Within the data that follows, set down exactly the lines from the one containing "shutter > 0, shutter" through the one containing "curve.update()", both ends included.

━━━━━━━━

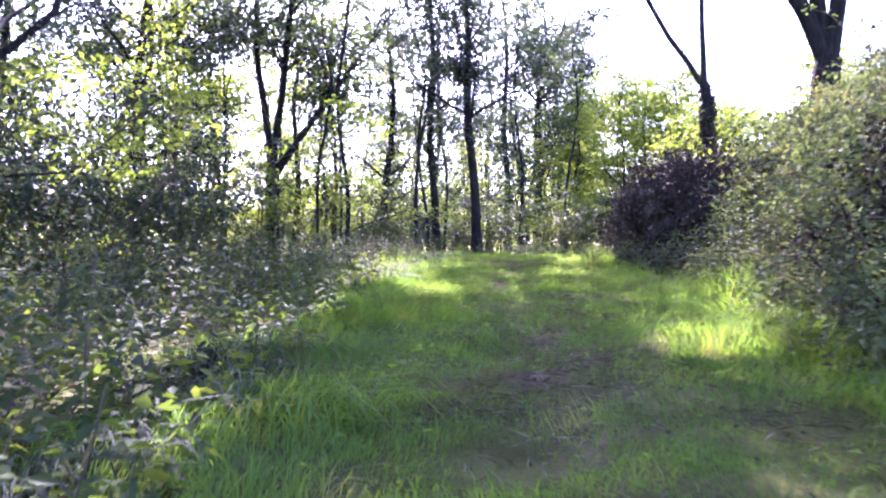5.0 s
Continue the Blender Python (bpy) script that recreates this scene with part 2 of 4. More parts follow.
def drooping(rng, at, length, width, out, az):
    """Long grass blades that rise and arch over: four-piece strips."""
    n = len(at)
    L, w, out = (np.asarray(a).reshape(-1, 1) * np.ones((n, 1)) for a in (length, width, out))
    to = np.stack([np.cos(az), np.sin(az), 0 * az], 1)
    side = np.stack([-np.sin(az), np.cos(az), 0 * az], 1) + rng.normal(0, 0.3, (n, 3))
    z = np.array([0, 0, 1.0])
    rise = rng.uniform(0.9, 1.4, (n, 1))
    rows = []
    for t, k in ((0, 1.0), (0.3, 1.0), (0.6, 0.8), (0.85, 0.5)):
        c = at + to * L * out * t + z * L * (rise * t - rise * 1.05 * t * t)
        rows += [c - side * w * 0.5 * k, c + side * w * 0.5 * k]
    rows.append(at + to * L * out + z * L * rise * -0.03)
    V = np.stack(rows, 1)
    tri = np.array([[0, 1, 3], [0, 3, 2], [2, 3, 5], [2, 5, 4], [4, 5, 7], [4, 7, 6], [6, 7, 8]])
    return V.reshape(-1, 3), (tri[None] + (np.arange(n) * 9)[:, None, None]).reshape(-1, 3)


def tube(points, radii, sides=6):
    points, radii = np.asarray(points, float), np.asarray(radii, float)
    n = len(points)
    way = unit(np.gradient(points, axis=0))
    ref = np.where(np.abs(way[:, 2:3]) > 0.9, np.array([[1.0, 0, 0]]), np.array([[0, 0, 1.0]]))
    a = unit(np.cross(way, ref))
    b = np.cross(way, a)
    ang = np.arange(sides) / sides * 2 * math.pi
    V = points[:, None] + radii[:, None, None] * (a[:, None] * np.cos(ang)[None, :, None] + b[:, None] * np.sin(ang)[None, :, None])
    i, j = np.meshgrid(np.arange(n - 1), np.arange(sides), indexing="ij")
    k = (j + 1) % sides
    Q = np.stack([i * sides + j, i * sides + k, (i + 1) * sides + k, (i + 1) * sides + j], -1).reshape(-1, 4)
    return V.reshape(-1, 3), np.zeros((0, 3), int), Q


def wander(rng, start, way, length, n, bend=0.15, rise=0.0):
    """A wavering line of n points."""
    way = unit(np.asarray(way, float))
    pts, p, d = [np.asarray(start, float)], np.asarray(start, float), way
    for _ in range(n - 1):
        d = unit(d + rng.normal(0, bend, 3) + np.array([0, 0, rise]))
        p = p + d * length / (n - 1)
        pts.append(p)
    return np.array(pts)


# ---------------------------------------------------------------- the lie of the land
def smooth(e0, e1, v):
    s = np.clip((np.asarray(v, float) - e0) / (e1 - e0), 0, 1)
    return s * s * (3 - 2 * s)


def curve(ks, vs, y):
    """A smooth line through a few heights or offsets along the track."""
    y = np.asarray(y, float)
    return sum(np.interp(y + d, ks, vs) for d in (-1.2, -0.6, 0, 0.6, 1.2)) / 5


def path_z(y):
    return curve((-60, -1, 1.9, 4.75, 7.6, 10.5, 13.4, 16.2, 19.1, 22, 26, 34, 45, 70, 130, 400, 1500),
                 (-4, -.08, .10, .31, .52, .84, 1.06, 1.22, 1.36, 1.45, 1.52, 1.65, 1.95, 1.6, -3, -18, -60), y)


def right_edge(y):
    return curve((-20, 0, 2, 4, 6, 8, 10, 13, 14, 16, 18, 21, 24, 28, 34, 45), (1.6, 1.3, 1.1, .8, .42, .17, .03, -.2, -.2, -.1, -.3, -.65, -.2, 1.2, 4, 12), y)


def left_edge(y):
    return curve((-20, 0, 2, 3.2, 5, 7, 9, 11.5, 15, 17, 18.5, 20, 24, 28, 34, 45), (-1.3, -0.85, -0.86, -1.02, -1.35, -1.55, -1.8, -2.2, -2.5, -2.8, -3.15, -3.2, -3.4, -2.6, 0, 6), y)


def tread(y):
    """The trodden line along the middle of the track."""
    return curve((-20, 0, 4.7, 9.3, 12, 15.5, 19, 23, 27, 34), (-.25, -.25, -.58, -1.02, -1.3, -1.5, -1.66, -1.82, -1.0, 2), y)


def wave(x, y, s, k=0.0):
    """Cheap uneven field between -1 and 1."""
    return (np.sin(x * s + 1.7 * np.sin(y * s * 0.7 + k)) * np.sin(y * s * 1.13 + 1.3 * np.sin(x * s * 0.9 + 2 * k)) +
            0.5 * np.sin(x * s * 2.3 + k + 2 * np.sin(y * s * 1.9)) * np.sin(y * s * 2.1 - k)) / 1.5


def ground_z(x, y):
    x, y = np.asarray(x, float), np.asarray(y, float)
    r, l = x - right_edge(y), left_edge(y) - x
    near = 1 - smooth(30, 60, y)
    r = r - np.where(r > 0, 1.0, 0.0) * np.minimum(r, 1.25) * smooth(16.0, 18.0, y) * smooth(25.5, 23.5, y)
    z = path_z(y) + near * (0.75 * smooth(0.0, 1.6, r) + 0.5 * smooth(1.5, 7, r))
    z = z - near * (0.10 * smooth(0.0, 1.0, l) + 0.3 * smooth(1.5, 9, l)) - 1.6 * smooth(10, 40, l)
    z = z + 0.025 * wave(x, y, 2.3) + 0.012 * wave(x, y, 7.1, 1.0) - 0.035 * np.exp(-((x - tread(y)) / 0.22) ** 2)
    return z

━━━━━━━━

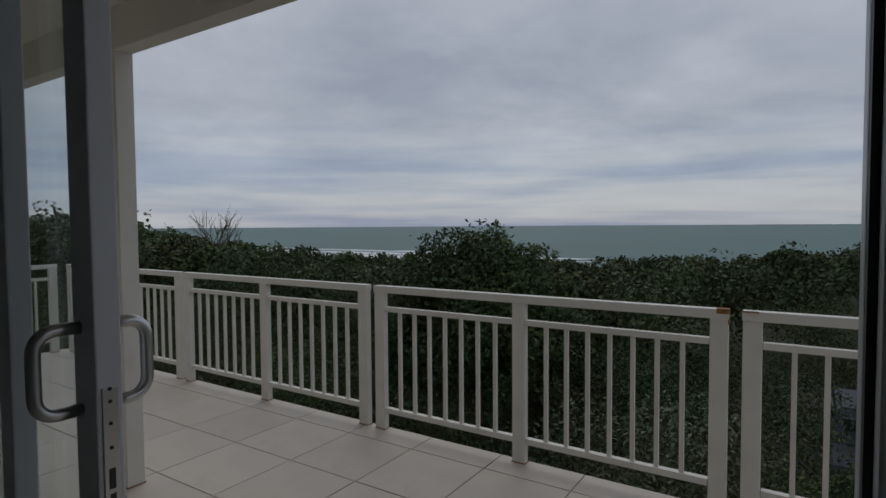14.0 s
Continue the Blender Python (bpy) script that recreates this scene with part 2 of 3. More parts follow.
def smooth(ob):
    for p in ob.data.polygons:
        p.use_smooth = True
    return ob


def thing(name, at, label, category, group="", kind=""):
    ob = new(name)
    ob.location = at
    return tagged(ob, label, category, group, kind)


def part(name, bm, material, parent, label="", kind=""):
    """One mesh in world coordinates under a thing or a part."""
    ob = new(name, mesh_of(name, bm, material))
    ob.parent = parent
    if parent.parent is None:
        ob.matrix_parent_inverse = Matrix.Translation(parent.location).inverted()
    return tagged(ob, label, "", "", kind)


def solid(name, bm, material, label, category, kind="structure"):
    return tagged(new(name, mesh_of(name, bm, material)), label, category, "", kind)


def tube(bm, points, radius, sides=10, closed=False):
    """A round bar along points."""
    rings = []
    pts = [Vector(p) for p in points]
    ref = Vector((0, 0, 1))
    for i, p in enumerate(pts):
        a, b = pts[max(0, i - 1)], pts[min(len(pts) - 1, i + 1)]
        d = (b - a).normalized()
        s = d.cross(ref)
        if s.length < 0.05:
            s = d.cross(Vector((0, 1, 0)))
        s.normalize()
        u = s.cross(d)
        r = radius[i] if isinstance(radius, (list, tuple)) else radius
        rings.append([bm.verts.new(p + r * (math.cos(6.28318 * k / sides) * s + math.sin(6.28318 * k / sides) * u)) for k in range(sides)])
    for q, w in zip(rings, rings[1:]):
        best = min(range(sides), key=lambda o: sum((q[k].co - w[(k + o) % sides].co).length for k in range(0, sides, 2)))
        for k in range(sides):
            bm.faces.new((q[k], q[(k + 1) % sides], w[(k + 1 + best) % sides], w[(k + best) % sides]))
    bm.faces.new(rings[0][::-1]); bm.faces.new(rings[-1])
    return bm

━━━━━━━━

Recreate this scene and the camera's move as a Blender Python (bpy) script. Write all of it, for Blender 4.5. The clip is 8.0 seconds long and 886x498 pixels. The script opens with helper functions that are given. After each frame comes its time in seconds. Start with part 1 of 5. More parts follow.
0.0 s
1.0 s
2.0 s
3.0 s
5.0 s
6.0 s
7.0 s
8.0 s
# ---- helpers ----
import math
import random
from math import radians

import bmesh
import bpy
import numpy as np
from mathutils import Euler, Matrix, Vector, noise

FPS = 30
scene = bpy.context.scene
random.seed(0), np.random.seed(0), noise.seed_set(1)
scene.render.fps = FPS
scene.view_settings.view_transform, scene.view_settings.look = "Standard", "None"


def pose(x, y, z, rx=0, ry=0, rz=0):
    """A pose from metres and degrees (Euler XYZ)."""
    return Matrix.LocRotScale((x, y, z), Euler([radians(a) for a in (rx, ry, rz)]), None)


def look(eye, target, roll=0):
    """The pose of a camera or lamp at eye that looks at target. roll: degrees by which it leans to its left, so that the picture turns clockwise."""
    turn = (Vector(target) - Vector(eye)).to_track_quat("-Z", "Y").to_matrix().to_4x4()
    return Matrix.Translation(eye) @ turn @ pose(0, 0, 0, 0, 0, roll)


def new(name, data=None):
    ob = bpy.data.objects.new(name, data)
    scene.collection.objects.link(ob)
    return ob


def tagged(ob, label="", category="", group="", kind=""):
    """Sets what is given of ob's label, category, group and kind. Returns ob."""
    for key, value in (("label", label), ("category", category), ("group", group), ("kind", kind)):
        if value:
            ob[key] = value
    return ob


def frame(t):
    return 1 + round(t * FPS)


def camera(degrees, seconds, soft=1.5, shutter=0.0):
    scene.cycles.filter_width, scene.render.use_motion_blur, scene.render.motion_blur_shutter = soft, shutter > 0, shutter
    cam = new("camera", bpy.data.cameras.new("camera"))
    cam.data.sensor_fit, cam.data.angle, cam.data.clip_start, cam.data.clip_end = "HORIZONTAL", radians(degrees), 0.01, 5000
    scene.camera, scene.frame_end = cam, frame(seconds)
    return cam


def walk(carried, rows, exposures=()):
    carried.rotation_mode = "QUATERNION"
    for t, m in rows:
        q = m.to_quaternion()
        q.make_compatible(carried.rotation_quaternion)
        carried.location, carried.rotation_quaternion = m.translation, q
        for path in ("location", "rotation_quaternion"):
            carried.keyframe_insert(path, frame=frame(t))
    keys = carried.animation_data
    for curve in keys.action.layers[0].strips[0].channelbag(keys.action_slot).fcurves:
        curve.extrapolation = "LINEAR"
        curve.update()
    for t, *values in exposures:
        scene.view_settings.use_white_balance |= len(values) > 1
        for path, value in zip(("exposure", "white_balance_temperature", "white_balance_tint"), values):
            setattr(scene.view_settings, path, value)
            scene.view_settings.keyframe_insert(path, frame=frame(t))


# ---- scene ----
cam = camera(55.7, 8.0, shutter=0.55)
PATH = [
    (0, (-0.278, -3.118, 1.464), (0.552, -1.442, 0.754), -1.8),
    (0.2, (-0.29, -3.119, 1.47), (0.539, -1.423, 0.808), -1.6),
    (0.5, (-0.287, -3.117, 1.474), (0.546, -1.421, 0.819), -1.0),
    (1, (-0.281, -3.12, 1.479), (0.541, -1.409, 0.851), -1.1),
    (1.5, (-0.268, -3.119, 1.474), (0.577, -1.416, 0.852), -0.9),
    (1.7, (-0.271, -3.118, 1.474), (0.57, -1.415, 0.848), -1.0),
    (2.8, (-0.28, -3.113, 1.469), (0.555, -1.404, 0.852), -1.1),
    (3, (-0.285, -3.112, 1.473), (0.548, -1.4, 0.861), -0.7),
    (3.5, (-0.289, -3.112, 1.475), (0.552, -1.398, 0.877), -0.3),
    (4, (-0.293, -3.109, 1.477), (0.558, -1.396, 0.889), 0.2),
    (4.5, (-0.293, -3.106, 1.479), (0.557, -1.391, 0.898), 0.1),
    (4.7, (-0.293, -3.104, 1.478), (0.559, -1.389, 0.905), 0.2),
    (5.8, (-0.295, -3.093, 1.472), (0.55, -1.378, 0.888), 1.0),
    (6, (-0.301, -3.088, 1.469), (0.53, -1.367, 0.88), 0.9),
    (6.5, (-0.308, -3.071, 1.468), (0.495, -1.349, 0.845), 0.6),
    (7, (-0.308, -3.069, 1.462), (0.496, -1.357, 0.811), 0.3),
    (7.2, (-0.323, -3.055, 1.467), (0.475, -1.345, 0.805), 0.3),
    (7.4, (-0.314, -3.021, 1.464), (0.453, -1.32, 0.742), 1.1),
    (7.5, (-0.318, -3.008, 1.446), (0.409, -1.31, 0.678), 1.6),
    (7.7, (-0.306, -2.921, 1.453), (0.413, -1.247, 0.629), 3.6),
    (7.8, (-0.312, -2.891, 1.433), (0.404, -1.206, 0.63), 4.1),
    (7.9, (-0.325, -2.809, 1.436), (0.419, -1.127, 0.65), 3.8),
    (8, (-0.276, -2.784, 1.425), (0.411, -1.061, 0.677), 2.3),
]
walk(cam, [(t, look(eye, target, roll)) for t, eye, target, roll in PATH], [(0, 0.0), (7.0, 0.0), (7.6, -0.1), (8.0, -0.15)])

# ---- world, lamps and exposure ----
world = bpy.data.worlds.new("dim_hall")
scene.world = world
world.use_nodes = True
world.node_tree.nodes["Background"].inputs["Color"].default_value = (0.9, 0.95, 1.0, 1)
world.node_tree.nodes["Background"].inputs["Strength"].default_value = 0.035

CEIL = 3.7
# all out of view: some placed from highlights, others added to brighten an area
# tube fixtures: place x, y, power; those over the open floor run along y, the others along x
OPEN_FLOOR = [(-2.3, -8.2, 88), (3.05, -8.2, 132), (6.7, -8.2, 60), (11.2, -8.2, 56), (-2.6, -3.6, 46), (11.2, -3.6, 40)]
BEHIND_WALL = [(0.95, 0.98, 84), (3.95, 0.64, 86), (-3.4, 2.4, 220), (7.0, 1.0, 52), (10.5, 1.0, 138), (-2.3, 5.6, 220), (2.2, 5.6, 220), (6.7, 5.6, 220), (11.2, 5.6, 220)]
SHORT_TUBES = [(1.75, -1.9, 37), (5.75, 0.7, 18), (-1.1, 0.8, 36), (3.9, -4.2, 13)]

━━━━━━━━

- _CORRECT RESULT_:
    scene.cycles.filter_width, scene.render.use_motion_blur, scene.render.motion_blur_shutter = soft, shutter > 0, shutter
    cam = new("camera", bpy.data.cameras.new("camera"))
    cam.data.sensor_fit, cam.data.angle, cam.data.clip_start, cam.data.clip_end = "HORIZONTAL", radians(degrees), 0.01, 5000
    scene.camera, scene.frame_end = cam, frame(seconds)
    return cam


def walk(carried, rows, exposures=()):
    carried.rotation_mode = "QUATERNION"
    for t, m in rows:
        q = m.to_quaternion()
        q.make_compatible(carried.rotation_quaternion)
        carried.location, carried.rotation_quaternion = m.translation, q
        for path in ("location", "rotation_quaternion"):
            carried.keyframe_insert(path, frame=frame(t))
    keys = carried.animation_data
    for curve in keys.action.layers[0].strips[0].channelbag(keys.action_slot).fcurves:
        curve.extrapolation = "LINEAR"
        curve.update()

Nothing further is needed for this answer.